=== RECORDS FOR THE TASK ===

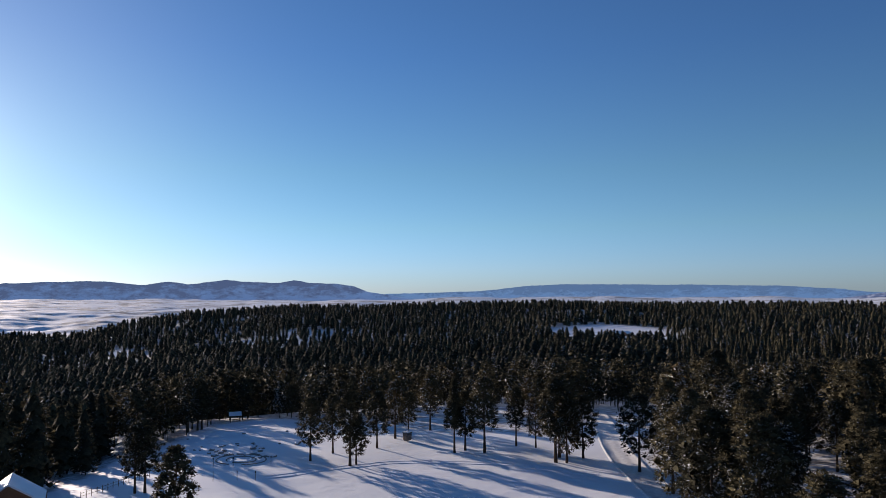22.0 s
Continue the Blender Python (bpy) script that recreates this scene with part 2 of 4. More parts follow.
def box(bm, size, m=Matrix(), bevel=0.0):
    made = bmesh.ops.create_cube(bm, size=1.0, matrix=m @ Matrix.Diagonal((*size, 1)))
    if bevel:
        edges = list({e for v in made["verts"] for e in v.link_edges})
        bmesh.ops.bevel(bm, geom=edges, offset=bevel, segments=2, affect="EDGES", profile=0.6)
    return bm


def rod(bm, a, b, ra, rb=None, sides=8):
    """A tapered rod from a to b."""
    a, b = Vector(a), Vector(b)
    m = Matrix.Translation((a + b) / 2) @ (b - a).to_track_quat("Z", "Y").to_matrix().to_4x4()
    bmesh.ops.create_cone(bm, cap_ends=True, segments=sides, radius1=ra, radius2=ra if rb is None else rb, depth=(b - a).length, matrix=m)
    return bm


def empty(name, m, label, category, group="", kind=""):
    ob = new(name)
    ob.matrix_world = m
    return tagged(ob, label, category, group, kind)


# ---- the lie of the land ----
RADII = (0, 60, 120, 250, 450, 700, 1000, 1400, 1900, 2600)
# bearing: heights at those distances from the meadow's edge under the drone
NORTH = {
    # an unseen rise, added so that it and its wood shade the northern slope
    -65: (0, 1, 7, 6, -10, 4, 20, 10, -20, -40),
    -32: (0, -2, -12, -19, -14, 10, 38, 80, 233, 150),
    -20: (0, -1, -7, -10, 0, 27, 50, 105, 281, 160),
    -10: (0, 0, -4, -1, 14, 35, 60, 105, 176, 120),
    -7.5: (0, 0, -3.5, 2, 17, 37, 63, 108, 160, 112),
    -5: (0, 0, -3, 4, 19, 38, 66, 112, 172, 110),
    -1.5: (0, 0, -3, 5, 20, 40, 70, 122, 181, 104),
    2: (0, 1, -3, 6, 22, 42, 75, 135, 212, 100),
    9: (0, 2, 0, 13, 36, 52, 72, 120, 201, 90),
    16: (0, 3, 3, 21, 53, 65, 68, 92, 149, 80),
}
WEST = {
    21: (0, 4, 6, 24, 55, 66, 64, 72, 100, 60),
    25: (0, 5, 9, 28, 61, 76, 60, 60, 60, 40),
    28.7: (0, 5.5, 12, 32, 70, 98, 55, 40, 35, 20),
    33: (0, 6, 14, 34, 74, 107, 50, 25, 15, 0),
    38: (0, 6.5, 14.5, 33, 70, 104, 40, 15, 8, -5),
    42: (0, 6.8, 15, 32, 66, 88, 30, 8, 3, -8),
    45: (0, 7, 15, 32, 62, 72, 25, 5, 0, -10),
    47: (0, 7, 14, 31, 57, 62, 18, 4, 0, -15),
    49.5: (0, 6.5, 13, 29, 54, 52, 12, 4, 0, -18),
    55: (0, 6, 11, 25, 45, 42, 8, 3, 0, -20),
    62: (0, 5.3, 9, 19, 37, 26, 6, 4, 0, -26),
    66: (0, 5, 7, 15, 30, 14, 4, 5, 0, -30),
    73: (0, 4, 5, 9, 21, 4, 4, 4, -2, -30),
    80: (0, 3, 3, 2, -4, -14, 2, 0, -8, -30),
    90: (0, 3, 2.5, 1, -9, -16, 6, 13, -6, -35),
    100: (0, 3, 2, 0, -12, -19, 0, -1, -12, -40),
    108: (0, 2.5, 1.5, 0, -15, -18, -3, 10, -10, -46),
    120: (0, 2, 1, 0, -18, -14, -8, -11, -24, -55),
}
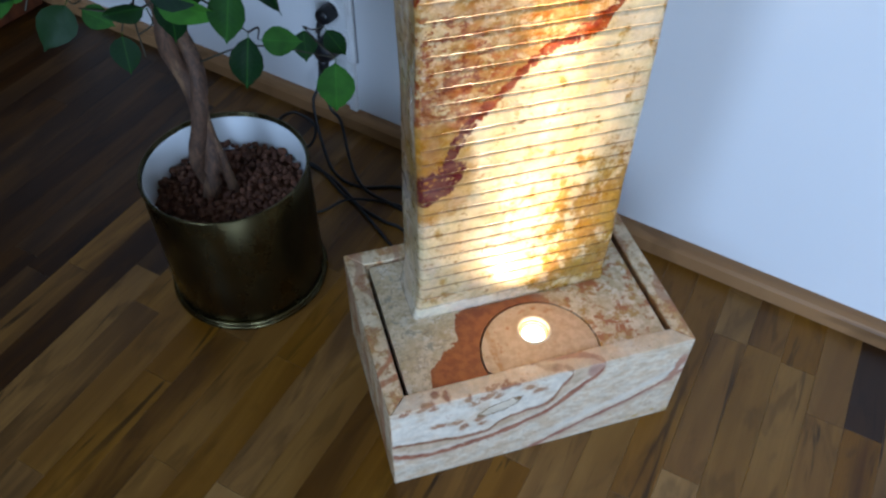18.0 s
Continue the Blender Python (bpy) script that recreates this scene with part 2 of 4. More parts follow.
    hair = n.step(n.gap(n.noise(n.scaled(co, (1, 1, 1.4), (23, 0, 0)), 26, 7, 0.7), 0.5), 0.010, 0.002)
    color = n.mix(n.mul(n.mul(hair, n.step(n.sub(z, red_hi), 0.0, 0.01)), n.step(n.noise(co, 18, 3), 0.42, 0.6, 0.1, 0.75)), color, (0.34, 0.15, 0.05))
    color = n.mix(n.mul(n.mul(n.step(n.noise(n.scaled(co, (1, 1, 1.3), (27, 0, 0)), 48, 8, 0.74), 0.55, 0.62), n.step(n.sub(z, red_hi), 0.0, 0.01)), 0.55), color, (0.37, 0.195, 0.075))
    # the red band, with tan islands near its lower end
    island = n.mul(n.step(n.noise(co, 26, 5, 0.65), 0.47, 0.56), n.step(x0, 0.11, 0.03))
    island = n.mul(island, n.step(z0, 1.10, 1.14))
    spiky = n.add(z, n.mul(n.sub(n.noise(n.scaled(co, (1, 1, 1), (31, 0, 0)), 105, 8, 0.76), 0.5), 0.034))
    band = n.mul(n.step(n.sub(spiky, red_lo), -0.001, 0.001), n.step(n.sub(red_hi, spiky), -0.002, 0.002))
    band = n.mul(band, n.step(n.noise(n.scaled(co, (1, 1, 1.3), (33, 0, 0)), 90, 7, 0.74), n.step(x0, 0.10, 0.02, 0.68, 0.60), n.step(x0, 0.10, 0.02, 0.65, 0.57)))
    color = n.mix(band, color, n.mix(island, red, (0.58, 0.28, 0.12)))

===

## PROBLEM TO WORK ON
Write the entries above out again exactly, but not the pictures.

## FINISHED ANSWER
22.0 s
Continue the Blender Python (bpy) script that recreates this scene with part 2 of 4. More parts follow.
def box(bm, size, m=Matrix(), bevel=0.0):
    made = bmesh.ops.create_cube(bm, size=1.0, matrix=m @ Matrix.Diagonal((*size, 1)))
    if bevel:
        edges = list({e for v in made["verts"] for e in v.link_edges})
        bmesh.ops.bevel(bm, geom=edges, offset=bevel, segments=2, affect="EDGES", profile=0.6)
    return bm


def rod(bm, a, b, ra, rb=None, sides=8):
    """A tapered rod from a to b."""
    a, b = Vector(a), Vector(b)
    m = Matrix.Translation((a + b) / 2) @ (b - a).to_track_quat("Z", "Y").to_matrix().to_4x4()
    bmesh.ops.create_cone(bm, cap_ends=True, segments=sides, radius1=ra, radius2=ra if rb is None else rb, depth=(b - a).length, matrix=m)
    return bm


def empty(name, m, label, category, group="", kind=""):
    ob = new(name)
    ob.matrix_world = m
    return tagged(ob, label, category, group, kind)


# ---- the lie of the land ----
RADII = (0, 60, 120, 250, 450, 700, 1000, 1400, 1900, 2600)
# bearing: heights at those distances from the meadow's edge under the drone
NORTH = {
    # an unseen rise, added so that it and its wood shade the northern slope
    -65: (0, 1, 7, 6, -10, 4, 20, 10, -20, -40),
    -32: (0, -2, -12, -19, -14, 10, 38, 80, 233, 150),
    -20: (0, -1, -7, -10, 0, 27, 50, 105, 281, 160),
    -10: (0, 0, -4, -1, 14, 35, 60, 105, 176, 120),
    -7.5: (0, 0, -3.5, 2, 17, 37, 63, 108, 160, 112),
    -5: (0, 0, -3, 4, 19, 38, 66, 112, 172, 110),
    -1.5: (0, 0, -3, 5, 20, 40, 70, 122, 181, 104),
    2: (0, 1, -3, 6, 22, 42, 75, 135, 212, 100),
    9: (0, 2, 0, 13, 36, 52, 72, 120, 201, 90),
    16: (0, 3, 3, 21, 53, 65, 68, 92, 149, 80),
}
WEST = {
    21: (0, 4, 6, 24, 55, 66, 64, 72, 100, 60),
    25: (0, 5, 9, 28, 61, 76, 60, 60, 60, 40),
    28.7: (0, 5.5, 12, 32, 70, 98, 55, 40, 35, 20),
    33: (0, 6, 14, 34, 74, 107, 50, 25, 15, 0),
    38: (0, 6.5, 14.5, 33, 70, 104, 40, 15, 8, -5),
    42: (0, 6.8, 15, 32, 66, 88, 30, 8, 3, -8),
    45: (0, 7, 15, 32, 62, 72, 25, 5, 0, -10),
    47: (0, 7, 14, 31, 57, 62, 18, 4, 0, -15),
    49.5: (0, 6.5, 13, 29, 54, 52, 12, 4, 0, -18),
    55: (0, 6, 11, 25, 45, 42, 8, 3, 0, -20),
    62: (0, 5.3, 9, 19, 37, 26, 6, 4, 0, -26),
    66: (0, 5, 7, 15, 30, 14, 4, 5, 0, -30),
    73: (0, 4, 5, 9, 21, 4, 4, 4, -2, -30),
    80: (0, 3, 3, 2, -4, -14, 2, 0, -8, -30),
    90: (0, 3, 2.5, 1, -9, -16, 6, 13, -6, -35),
    100: (0, 3, 2, 0, -12, -19, 0, -1, -12, -40),
    108: (0, 2.5, 1.5, 0, -15, -18, -3, 10, -10, -46),
    120: (0, 2, 1, 0, -18, -14, -8, -11, -24, -55),
}
18.0 s
Continue the Blender Python (bpy) script that recreates this scene with part 2 of 4. More parts follow.
    hair = n.step(n.gap(n.noise(n.scaled(co, (1, 1, 1.4), (23, 0, 0)), 26, 7, 0.7), 0.5), 0.010, 0.002)
    color = n.mix(n.mul(n.mul(hair, n.step(n.sub(z, red_hi), 0.0, 0.01)), n.step(n.noise(co, 18, 3), 0.42, 0.6, 0.1, 0.75)), color, (0.34, 0.15, 0.05))
    color = n.mix(n.mul(n.mul(n.step(n.noise(n.scaled(co, (1, 1, 1.3), (27, 0, 0)), 48, 8, 0.74), 0.55, 0.62), n.step(n.sub(z, red_hi), 0.0, 0.01)), 0.55), color, (0.37, 0.195, 0.075))
    # the red band, with tan islands near its lower end
    island = n.mul(n.step(n.noise(co, 26, 5, 0.65), 0.47, 0.56), n.step(x0, 0.11, 0.03))
    island = n.mul(island, n.step(z0, 1.10, 1.14))
    spiky = n.add(z, n.mul(n.sub(n.noise(n.scaled(co, (1, 1, 1), (31, 0, 0)), 105, 8, 0.76), 0.5), 0.034))
    band = n.mul(n.step(n.sub(spiky, red_lo), -0.001, 0.001), n.step(n.sub(red_hi, spiky), -0.002, 0.002))
    band = n.mul(band, n.step(n.noise(n.scaled(co, (1, 1, 1.3), (33, 0, 0)), 90, 7, 0.74), n.step(x0, 0.10, 0.02, 0.68, 0.60), n.step(x0, 0.10, 0.02, 0.65, 0.57)))
    color = n.mix(band, color, n.mix(island, red, (0.58, 0.28, 0.12)))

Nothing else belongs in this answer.